DATASET SECTION
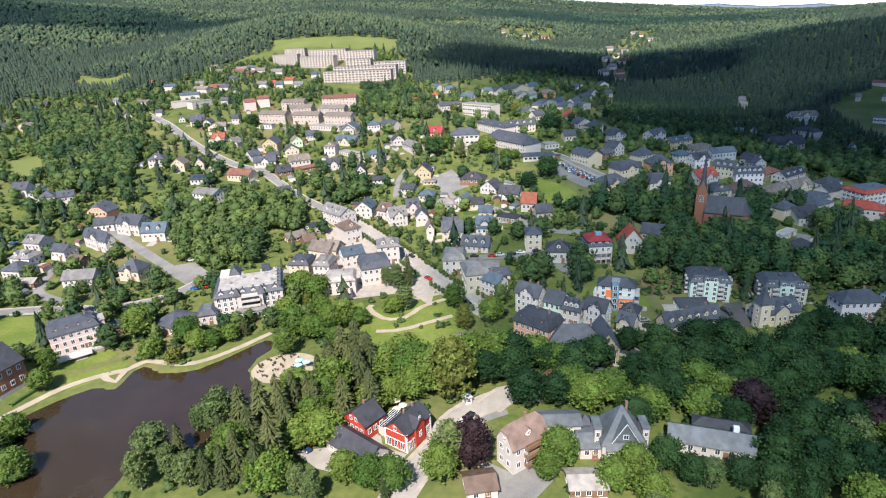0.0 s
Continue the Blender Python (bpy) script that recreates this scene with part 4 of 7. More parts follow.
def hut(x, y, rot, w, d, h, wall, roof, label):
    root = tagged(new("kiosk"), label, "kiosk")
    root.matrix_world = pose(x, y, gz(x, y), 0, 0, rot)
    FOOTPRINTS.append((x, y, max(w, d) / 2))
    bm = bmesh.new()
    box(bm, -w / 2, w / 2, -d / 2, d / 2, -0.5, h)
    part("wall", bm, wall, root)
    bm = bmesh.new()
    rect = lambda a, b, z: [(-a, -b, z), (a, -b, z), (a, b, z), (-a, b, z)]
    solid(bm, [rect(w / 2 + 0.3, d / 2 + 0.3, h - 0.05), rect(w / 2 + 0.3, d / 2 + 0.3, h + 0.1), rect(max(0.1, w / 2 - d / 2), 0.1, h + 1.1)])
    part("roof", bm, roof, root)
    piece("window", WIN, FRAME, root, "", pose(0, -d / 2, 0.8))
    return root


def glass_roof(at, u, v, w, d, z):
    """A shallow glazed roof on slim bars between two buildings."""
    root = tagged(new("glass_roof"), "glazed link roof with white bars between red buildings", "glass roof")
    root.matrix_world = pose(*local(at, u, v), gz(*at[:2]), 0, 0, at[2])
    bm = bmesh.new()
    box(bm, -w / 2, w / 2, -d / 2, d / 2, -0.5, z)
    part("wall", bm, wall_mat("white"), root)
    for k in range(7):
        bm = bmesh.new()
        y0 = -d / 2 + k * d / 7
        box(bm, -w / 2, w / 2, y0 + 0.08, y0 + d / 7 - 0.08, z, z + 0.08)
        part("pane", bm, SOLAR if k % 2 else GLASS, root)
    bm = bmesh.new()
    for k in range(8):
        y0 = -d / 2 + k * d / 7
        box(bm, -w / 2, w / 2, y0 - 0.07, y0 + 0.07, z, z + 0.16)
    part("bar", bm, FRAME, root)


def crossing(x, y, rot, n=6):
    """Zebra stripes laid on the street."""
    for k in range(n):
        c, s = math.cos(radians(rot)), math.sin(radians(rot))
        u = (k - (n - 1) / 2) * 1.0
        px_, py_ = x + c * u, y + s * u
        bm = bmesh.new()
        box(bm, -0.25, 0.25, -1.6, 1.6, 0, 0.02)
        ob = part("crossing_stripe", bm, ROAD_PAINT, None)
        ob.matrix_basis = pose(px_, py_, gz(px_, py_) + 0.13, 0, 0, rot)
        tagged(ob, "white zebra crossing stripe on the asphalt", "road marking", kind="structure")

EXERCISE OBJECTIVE
Take the listing above and print it exactly, apart from the pictures.

THE REPLY
0.0 s
Continue the Blender Python (bpy) script that recreates this scene with part 4 of 7. More parts follow.
def hut(x, y, rot, w, d, h, wall, roof, label):
    root = tagged(new("kiosk"), label, "kiosk")
    root.matrix_world = pose(x, y, gz(x, y), 0, 0, rot)
    FOOTPRINTS.append((x, y, max(w, d) / 2))
    bm = bmesh.new()
    box(bm, -w / 2, w / 2, -d / 2, d / 2, -0.5, h)
    part("wall", bm, wall, root)
    bm = bmesh.new()
    rect = lambda a, b, z: [(-a, -b, z), (a, -b, z), (a, b, z), (-a, b, z)]
    solid(bm, [rect(w / 2 + 0.3, d / 2 + 0.3, h - 0.05), rect(w / 2 + 0.3, d / 2 + 0.3, h + 0.1), rect(max(0.1, w / 2 - d / 2), 0.1, h + 1.1)])
    part("roof", bm, roof, root)
    piece("window", WIN, FRAME, root, "", pose(0, -d / 2, 0.8))
    return root


def glass_roof(at, u, v, w, d, z):
    """A shallow glazed roof on slim bars between two buildings."""
    root = tagged(new("glass_roof"), "glazed link roof with white bars between red buildings", "glass roof")
    root.matrix_world = pose(*local(at, u, v), gz(*at[:2]), 0, 0, at[2])
    bm = bmesh.new()
    box(bm, -w / 2, w / 2, -d / 2, d / 2, -0.5, z)
    part("wall", bm, wall_mat("white"), root)
    for k in range(7):
        bm = bmesh.new()
        y0 = -d / 2 + k * d / 7
        box(bm, -w / 2, w / 2, y0 + 0.08, y0 + d / 7 - 0.08, z, z + 0.08)
        part("pane", bm, SOLAR if k % 2 else GLASS, root)
    bm = bmesh.new()
    for k in range(8):
        y0 = -d / 2 + k * d / 7
        box(bm, -w / 2, w / 2, y0 - 0.07, y0 + 0.07, z, z + 0.16)
    part("bar", bm, FRAME, root)


def crossing(x, y, rot, n=6):
    """Zebra stripes laid on the street."""
    for k in range(n):
        c, s = math.cos(radians(rot)), math.sin(radians(rot))
        u = (k - (n - 1) / 2) * 1.0
        px_, py_ = x + c * u, y + s * u
        bm = bmesh.new()
        box(bm, -0.25, 0.25, -1.6, 1.6, 0, 0.02)
        ob = part("crossing_stripe", bm, ROAD_PAINT, None)
        ob.matrix_basis = pose(px_, py_, gz(px_, py_) + 0.13, 0, 0, rot)
        tagged(ob, "white zebra crossing stripe on the asphalt", "road marking", kind="structure")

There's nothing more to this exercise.